Corpus
- The SFN Corpus, currently under construction, includes both New World and European Spanish. It is composed of texts of different genres, primarily newspapers, newswire texts, book reviews, and humanities essays.
- These texts of various origins and genres make a grand total of 937 million words.
- Spanish FrameNet wishes to acknowledge the support of Anthropos Editorial (Barcelona, Spain), Diario ABC (Madrid, Spain), and El Mundo (Madrid, Spain), which made it possible for this research project to use excerpts of their texts and publications as the evidential basis for the inquiry into the behavior of Spanish words.

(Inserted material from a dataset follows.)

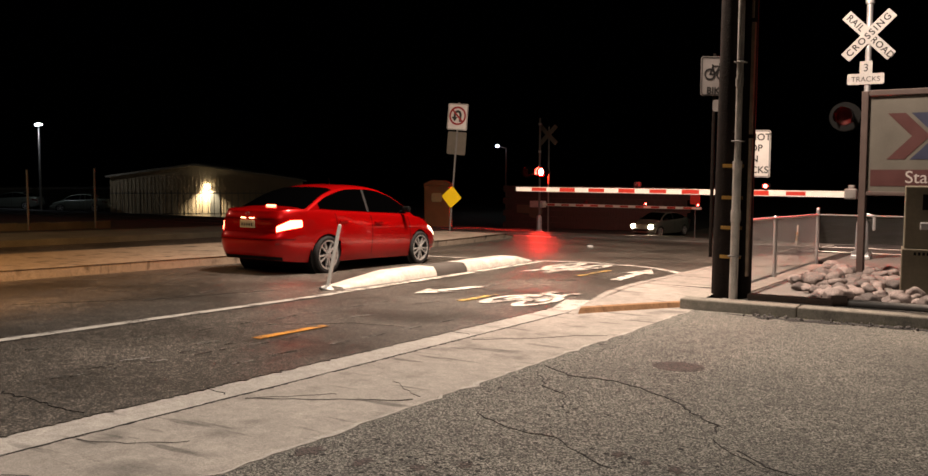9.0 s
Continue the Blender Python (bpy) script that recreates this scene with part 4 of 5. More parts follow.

- The SFN Corpus includes the following subcorpora:
- The Spanish Newswire Text, Vol. 2, made available through the Linguistic Data Consortium.
- The Spanish part of the eleven-language parallel corpus Europarl: European Parliament Proceedings Parallel Corpus, v. 6 (1996-2010);
- The Spanish portion of the trilingual Wikicorpus, v. 1.0, which was extracted from a snapshot of Wikipedia (2006); and
- The Spanish part of the seven-language parallel corpus MultiUN: Multilingual UN Parallel Text 2000-2009, a corpus made up of the resolutions of the United Nations.
- The SFN Corpus also includes Wikicorpus v. 1.0: Spanish portion of the Wikipedia.
- The IMS Corpus Workbench of the Institut für Maschinelle Sprachverarbeitung of the University of Stuttgart has been used to explore, extract, and sort example lines and sentences from the SFN Corpus.
- The Spanish corpus of the Sketch Engine has also been used to complement the subcorporation of certain lexical units.